* _Instructions for the task_
Skip all pictures. Write out the data below from its first line through the line that contains "what is given".

* _Given data_
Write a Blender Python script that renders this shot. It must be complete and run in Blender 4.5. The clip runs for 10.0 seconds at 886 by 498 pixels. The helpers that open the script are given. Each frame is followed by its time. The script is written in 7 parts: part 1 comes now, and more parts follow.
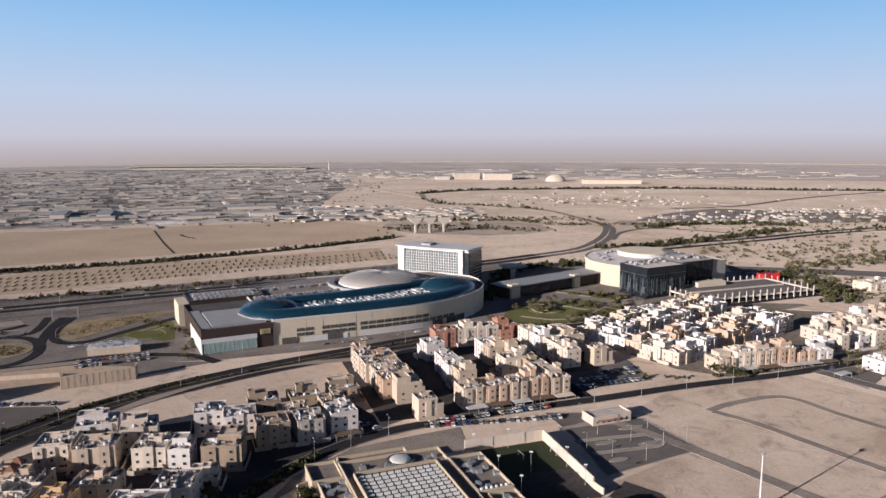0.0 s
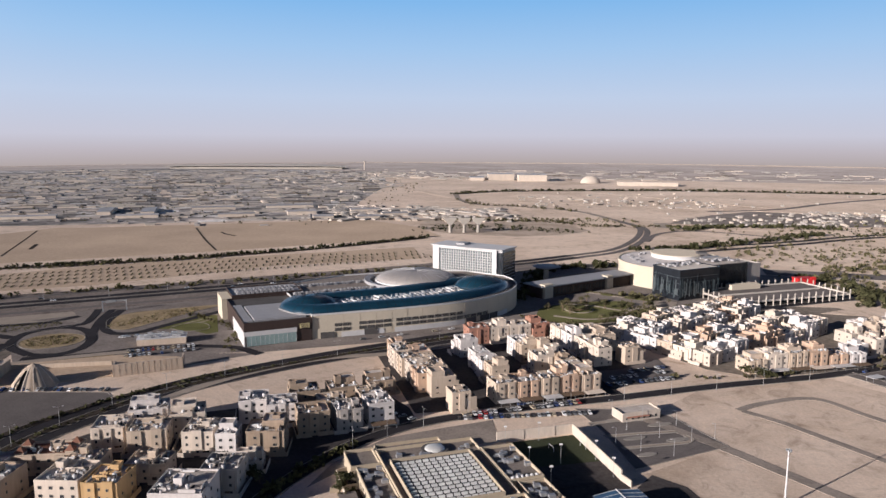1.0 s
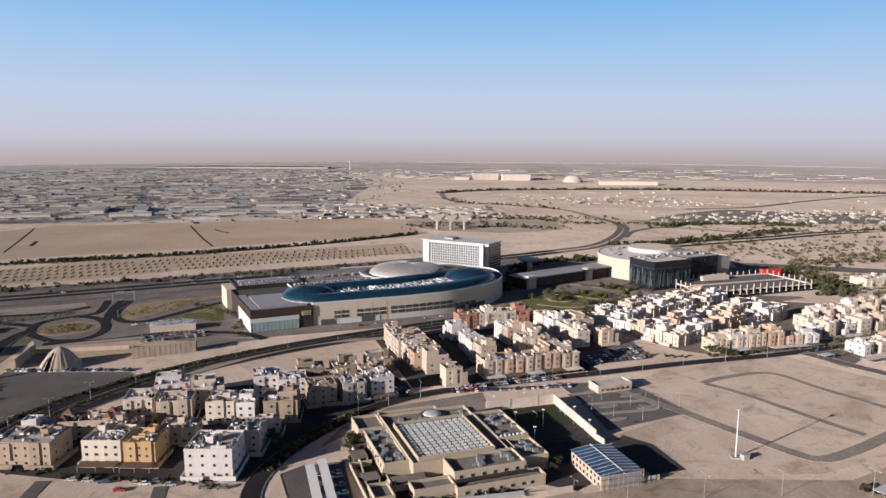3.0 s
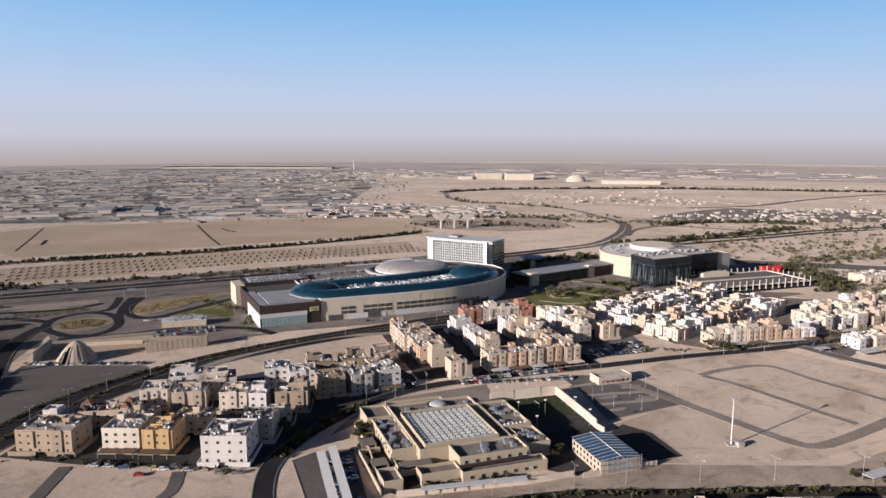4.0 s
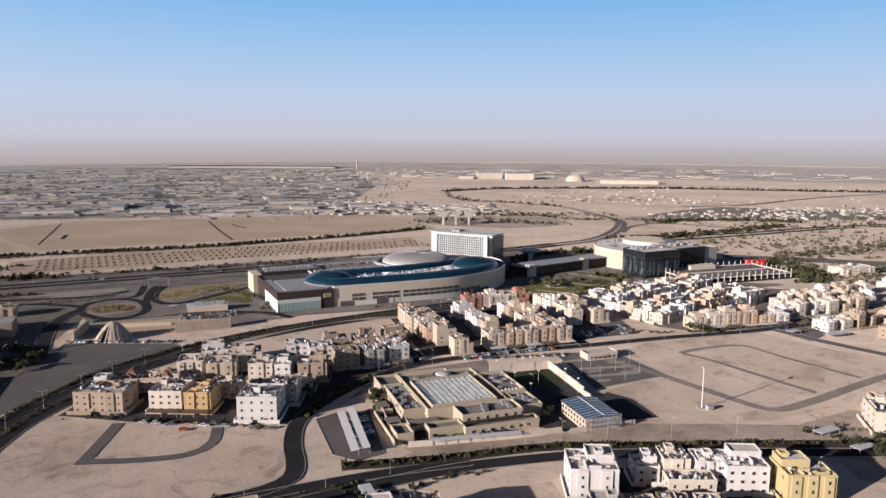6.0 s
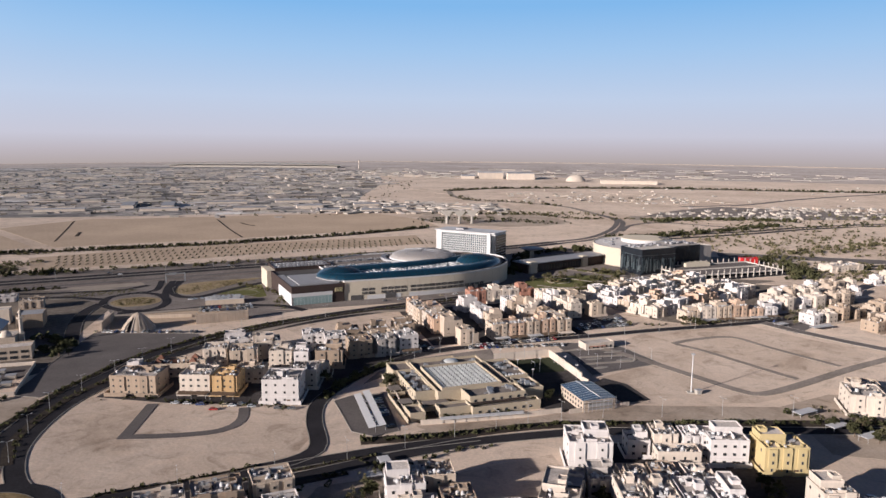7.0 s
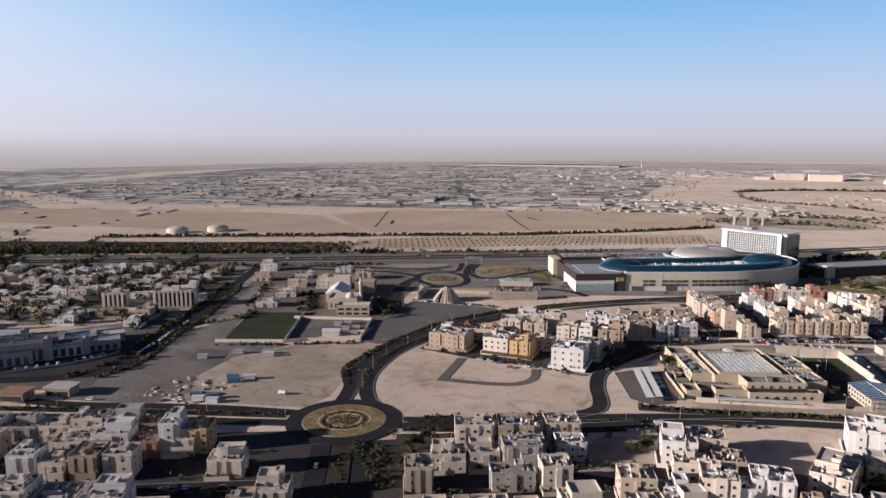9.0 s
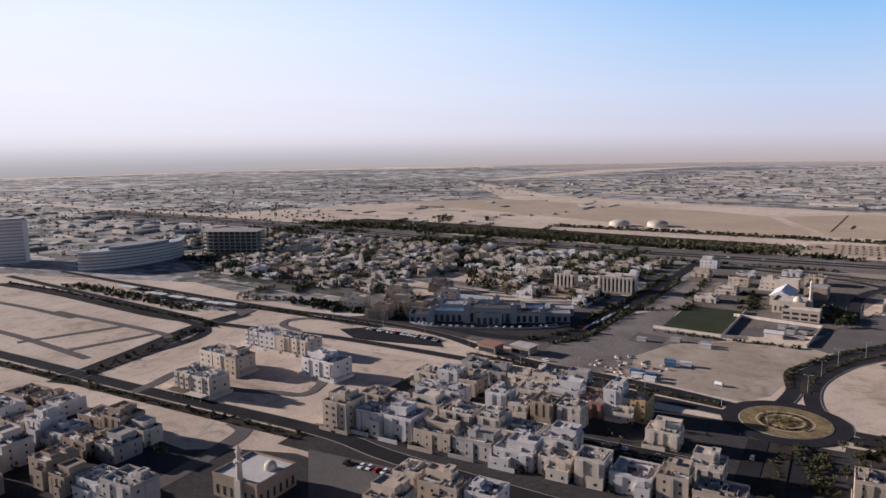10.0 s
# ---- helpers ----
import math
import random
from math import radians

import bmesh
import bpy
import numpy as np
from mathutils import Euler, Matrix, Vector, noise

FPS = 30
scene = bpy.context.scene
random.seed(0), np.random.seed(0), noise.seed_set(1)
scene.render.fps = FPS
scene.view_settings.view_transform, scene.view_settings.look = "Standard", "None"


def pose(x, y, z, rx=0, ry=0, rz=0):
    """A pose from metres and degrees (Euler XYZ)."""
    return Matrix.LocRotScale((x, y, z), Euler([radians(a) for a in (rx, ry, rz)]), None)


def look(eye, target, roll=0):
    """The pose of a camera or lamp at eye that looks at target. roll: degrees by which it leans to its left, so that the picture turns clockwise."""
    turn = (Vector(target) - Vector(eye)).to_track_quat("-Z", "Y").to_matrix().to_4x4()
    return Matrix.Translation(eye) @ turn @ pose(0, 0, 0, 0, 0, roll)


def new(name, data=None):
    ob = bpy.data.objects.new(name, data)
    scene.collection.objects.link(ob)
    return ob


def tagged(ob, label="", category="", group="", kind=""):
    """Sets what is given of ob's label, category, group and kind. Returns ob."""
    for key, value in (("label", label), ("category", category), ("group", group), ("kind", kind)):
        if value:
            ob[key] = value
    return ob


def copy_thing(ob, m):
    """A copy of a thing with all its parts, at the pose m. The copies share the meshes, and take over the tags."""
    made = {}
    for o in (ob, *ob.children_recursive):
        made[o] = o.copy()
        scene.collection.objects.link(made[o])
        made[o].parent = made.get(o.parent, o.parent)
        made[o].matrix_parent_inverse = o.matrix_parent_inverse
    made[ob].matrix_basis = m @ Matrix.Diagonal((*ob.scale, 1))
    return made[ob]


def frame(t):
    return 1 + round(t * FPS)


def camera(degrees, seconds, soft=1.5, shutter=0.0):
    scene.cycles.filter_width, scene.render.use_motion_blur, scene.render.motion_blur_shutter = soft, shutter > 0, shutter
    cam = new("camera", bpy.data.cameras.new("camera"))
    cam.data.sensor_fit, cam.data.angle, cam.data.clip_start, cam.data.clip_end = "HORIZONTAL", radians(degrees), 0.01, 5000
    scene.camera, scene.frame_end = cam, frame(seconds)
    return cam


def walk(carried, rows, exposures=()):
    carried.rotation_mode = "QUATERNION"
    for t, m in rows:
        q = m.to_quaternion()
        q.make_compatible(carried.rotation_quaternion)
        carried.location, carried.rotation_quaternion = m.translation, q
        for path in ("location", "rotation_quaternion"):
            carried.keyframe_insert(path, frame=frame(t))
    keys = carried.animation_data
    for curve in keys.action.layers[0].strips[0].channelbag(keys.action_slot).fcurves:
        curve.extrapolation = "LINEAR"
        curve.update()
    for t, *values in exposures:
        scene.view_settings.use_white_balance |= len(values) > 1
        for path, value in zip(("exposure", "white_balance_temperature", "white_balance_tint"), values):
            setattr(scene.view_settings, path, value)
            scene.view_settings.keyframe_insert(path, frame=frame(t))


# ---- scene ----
cam = camera(63.4, 10.0)
EXPO = [(0.0, 0.7, 6100, 12), (8.5, 0.7, 6100, 12), (10.0, 0.8, 6000, 14)]
PATH = [
    (0, (2.3, 91.358, 140.049), (2.262, 93.335, 139.748), -0.1),
    (0.5, (2.104, 86.753, 140.354), (2.006, 88.728, 140.053), 0.1),
    (1, (1.784, 78.844, 140.724), (1.653, 80.817, 140.425), 0.2),
    (1.5, (1.362, 68.907, 141.284), (1.268, 70.882, 140.985), 0.3),
    (2, (0.304, 57.989, 141.327), (0.22, 59.965, 141.03), 0.4),
    (2.5, (-0.693, 46.68, 141.565), (-0.777, 48.656, 141.266), 0.3),
    (4, (-1.594, 24.486, 141.137), (-1.69, 26.461, 140.837), 0.1),
    (4.5, (-1.354, 19.762, 140.961), (-1.458, 21.736, 140.661), 0.1),
    (5, (-0.92, 9.236, 140.505), (-1.023, 11.212, 140.208), 0.2),
    (5.5, (-0.686, -5.794, 139.797), (-0.784, -3.818, 139.499), 0.2),
    (7, (-5.047, -52.114, 142.414), (-5.146, -50.139, 142.114), 0.4),
    (7.5, (-5.15, -66.091, 142.483), (-5.247, -64.116, 142.182), 0.5),
    (8, (-4.426, -80.231, 142.208), (-4.688, -78.272, 141.904), 0.4),
    (8.5, (-2.653, -93.272, 141.837), (-3.18, -91.367, 141.532), 0.1),
    (9, (-0.433, -104.894, 141.445), (-1.266, -103.101, 141.143), -0.1),
    (9.5, (2.871, -116.124, 140.132), (1.618, -114.594, 139.835), -0.5),
    (9.8, (5.898, -122.799, 139.102), (4.301, -121.631, 138.807), -0.8),
    (10, (8.25, -127.492, 138.674), (6.558, -126.468, 138.379), -0.8),
]
walk(cam, [(t, look(e, g, r)) for t, e, g, r in PATH], EXPO)

# ---- world, sun, sky ----
SUN_FROM = Vector((-71, -56, 23.5)).normalized()
SUN_AZ = math.atan2(SUN_FROM.x, SUN_FROM.y)
SUN_EL = math.asin(SUN_FROM.z)
SKY_CAST = (0.95, 0.88, 1.42, 1)
world = bpy.data.worlds.new("world")
scene.world = world
world.use_nodes = True
wn = world.node_tree.nodes
sky = wn.new("ShaderNodeTexSky")
sky.sky_type = "NISHITA"
sky.sun_disc = False
sky.sun_elevation = SUN_EL
sky.sun_rotation = SUN_AZ
sky.air_density, sky.dust_density, sky.ozone_density, sky.altitude = 1.0, 1.2, 5.0, 0
wn["Background"].inputs["Strength"].default_value = 0.012
cast = wn.new("ShaderNodeMix")
cast.data_type, cast.blend_type = "RGBA", "MULTIPLY"
cast.inputs["Factor"].default_value, cast.inputs["B"].default_value = 1.0, SKY_CAST
world.node_tree.links.new(sky.outputs[0], cast.inputs["A"])
world.node_tree.links.new(cast.outputs["Result"], wn["Background"].inputs[0])
sun_data = bpy.data.lights.new("sun", "SUN")
sun_data.energy, sun_data.angle, sun_data.color = 4.7, radians(0.6), (1.0, 0.885, 0.79)
sun = new("sun", sun_data)
sun.matrix_world = look(SUN_FROM * 300, (0, 0, 0))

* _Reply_
Write a Blender Python script that renders this shot. It must be complete and run in Blender 4.5. The clip runs for 10.0 seconds at 886 by 498 pixels. The helpers that open the script are given. Each frame is followed by its time. The script is written in 7 parts: part 1 comes now, and more parts follow.
0.0 s
1.0 s
3.0 s
4.0 s
6.0 s
7.0 s
9.0 s
10.0 s
# ---- helpers ----
import math
import random
from math import radians

import bmesh
import bpy
import numpy as np
from mathutils import Euler, Matrix, Vector, noise

FPS = 30
scene = bpy.context.scene
random.seed(0), np.random.seed(0), noise.seed_set(1)
scene.render.fps = FPS
scene.view_settings.view_transform, scene.view_settings.look = "Standard", "None"


def pose(x, y, z, rx=0, ry=0, rz=0):
    """A pose from metres and degrees (Euler XYZ)."""
    return Matrix.LocRotScale((x, y, z), Euler([radians(a) for a in (rx, ry, rz)]), None)


def look(eye, target, roll=0):
    """The pose of a camera or lamp at eye that looks at target. roll: degrees by which it leans to its left, so that the picture turns clockwise."""
    turn = (Vector(target) - Vector(eye)).to_track_quat("-Z", "Y").to_matrix().to_4x4()
    return Matrix.Translation(eye) @ turn @ pose(0, 0, 0, 0, 0, roll)


def new(name, data=None):
    ob = bpy.data.objects.new(name, data)
    scene.collection.objects.link(ob)
    return ob


def tagged(ob, label="", category="", group="", kind=""):
    """Sets what is given of ob's label, category, group and kind. Returns ob."""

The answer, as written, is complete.